Collected data

______

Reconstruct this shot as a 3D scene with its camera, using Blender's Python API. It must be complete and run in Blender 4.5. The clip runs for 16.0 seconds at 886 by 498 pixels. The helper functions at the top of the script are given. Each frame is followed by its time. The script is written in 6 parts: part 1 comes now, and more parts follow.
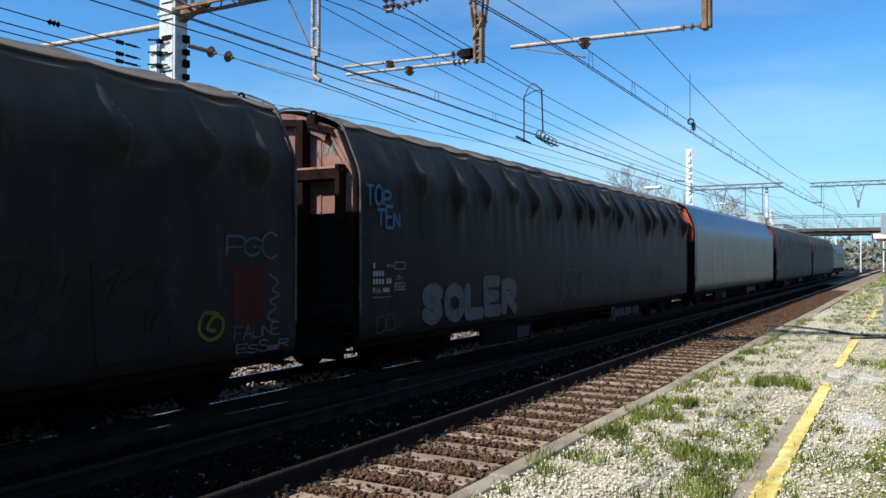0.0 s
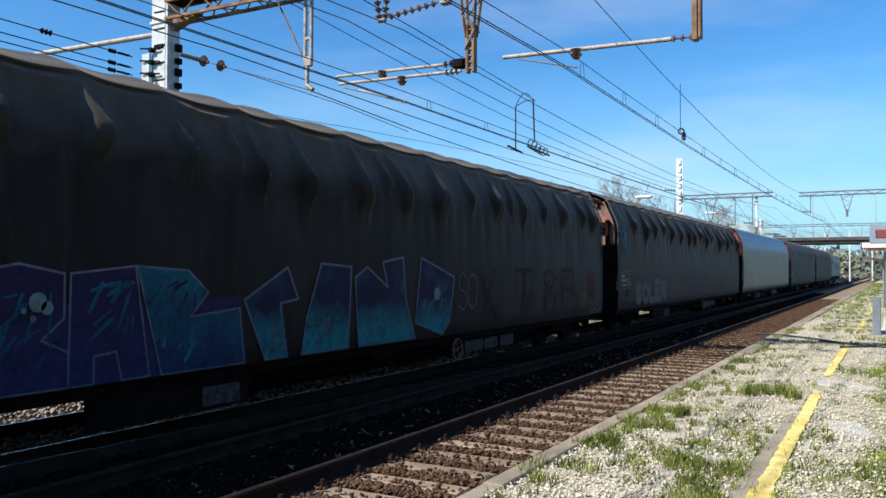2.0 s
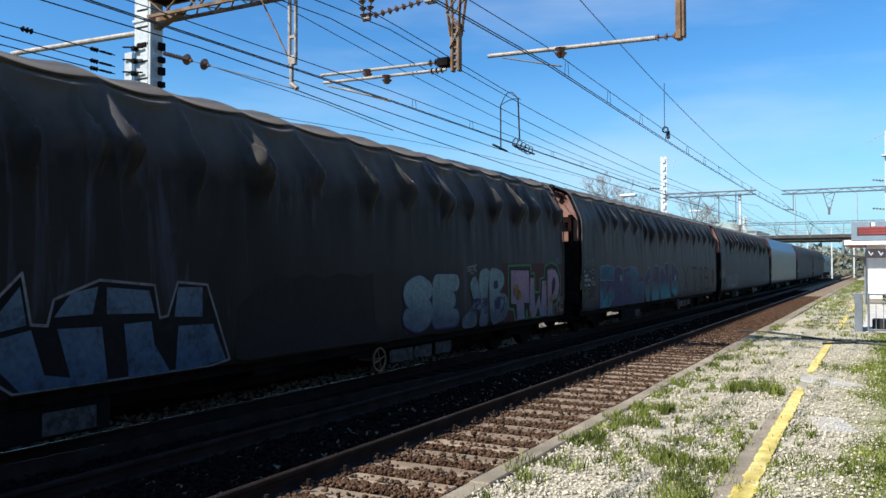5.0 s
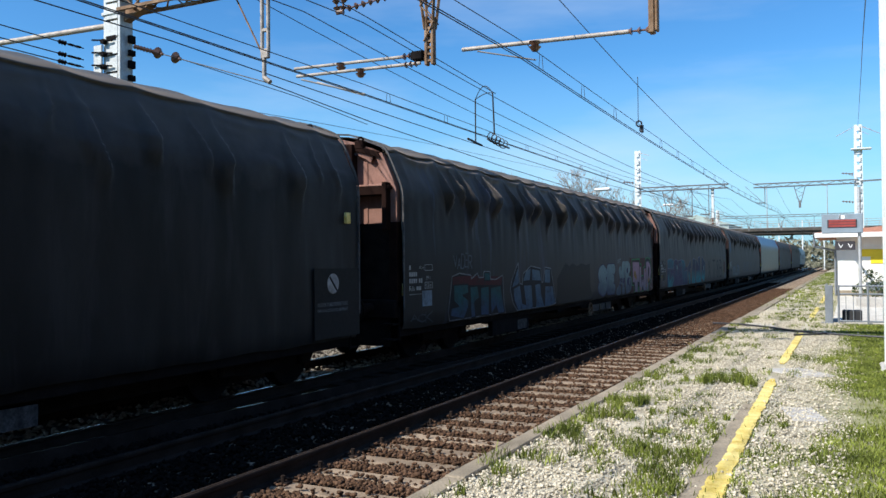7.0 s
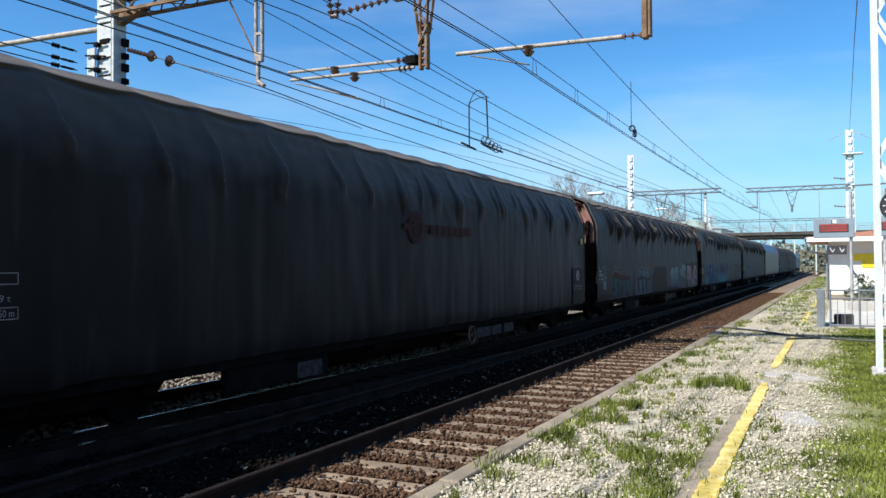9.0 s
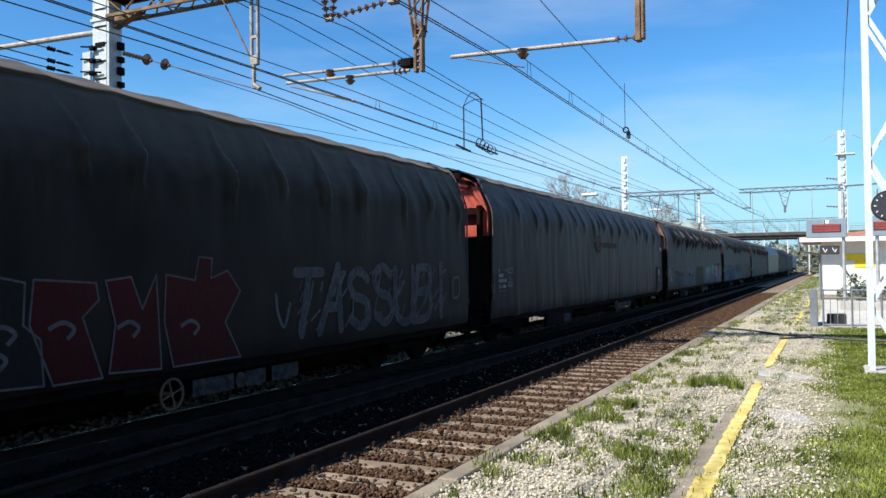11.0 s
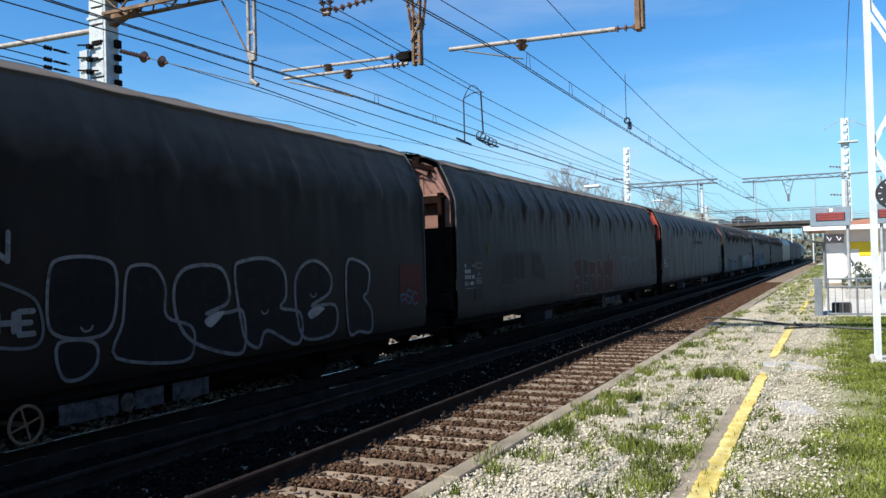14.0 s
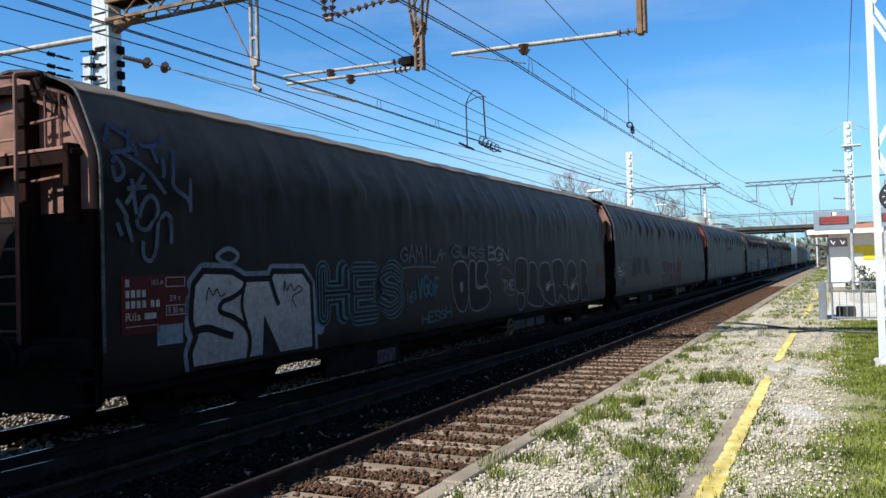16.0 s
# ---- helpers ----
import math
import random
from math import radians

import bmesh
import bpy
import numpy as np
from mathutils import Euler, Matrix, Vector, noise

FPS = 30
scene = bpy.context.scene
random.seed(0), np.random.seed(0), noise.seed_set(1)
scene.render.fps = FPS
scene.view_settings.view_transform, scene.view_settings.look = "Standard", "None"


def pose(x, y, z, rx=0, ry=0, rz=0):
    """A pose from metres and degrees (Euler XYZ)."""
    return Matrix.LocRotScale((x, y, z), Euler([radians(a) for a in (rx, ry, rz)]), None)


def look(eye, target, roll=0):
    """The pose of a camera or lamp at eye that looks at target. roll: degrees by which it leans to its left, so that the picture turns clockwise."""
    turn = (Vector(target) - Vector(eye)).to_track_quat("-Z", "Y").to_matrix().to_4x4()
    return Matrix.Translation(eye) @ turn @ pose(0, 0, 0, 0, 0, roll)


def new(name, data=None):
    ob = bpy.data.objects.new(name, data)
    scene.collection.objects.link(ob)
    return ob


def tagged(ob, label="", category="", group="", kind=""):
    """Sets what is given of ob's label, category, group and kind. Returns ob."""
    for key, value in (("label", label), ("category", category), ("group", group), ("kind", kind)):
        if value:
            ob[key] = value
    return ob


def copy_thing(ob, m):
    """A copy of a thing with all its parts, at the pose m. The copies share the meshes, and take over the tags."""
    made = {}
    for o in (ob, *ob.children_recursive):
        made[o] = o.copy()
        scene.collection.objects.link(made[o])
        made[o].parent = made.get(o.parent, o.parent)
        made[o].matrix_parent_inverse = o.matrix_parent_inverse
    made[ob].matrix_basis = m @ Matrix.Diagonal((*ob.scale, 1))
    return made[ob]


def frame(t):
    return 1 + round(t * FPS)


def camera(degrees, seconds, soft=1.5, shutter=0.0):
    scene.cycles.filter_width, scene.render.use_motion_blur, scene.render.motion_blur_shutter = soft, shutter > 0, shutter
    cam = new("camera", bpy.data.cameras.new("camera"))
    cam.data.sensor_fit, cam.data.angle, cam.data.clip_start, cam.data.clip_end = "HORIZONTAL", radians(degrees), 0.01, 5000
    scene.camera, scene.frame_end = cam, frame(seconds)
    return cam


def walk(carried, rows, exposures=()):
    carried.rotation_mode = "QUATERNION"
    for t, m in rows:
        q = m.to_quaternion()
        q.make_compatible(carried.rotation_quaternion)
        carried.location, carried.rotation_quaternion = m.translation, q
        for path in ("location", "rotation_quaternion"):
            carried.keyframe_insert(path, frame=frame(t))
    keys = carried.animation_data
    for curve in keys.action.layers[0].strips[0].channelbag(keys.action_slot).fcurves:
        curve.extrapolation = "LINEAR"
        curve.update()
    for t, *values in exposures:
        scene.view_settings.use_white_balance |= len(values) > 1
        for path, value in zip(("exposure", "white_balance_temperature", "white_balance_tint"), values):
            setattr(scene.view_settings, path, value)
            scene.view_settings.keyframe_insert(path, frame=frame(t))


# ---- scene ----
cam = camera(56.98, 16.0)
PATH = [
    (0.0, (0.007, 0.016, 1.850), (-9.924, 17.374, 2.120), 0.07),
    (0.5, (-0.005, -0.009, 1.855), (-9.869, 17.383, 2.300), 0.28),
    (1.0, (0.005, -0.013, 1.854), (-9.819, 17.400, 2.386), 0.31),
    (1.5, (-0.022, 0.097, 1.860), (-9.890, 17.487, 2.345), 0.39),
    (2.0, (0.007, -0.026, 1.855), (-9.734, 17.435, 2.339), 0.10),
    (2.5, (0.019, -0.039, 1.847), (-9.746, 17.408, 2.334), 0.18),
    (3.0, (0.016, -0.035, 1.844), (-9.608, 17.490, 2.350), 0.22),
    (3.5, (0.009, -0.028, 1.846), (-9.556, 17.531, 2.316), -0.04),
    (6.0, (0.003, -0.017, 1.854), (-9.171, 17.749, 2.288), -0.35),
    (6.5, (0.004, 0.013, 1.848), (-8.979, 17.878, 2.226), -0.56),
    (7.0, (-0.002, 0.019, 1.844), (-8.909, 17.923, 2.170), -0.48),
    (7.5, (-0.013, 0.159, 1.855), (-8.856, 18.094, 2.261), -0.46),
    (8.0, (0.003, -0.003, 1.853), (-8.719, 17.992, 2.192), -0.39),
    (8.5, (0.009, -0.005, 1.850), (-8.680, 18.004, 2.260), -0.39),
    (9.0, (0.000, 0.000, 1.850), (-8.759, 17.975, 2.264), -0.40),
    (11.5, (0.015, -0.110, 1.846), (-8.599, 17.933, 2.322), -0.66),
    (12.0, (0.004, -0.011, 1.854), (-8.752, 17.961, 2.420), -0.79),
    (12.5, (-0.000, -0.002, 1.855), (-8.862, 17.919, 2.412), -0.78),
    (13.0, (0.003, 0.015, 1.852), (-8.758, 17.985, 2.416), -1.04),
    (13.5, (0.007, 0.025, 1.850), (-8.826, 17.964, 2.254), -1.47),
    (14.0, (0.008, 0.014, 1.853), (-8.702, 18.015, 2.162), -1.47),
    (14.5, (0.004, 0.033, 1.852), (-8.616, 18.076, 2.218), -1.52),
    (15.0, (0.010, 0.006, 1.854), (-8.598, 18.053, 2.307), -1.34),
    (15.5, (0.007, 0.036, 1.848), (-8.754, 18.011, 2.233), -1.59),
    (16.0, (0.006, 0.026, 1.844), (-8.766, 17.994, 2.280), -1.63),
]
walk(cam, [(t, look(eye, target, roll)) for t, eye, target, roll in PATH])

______

Reproduce exactly the run of lines that opens the listing and closes with the line holding "of a camera". Pictures are excluded.

The response
Reconstruct this shot as a 3D scene with its camera, using Blender's Python API. It must be complete and run in Blender 4.5. The clip runs for 16.0 seconds at 886 by 498 pixels. The helper functions at the top of the script are given. Each frame is followed by its time. The script is written in 6 parts: part 1 comes now, and more parts follow.
0.0 s
2.0 s
5.0 s
7.0 s
9.0 s
11.0 s
14.0 s
16.0 s
# ---- helpers ----
import math
import random
from math import radians

import bmesh
import bpy
import numpy as np
from mathutils import Euler, Matrix, Vector, noise

FPS = 30
scene = bpy.context.scene
random.seed(0), np.random.seed(0), noise.seed_set(1)
scene.render.fps = FPS
scene.view_settings.view_transform, scene.view_settings.look = "Standard", "None"


def pose(x, y, z, rx=0, ry=0, rz=0):
    """A pose from metres and degrees (Euler XYZ)."""
    return Matrix.LocRotScale((x, y, z), Euler([radians(a) for a in (rx, ry, rz)]), None)


def look(eye, target, roll=0):
    """The pose of a camera or lamp at eye that looks at target. roll: degrees by which it leans to its left, so that the picture turns clockwise."""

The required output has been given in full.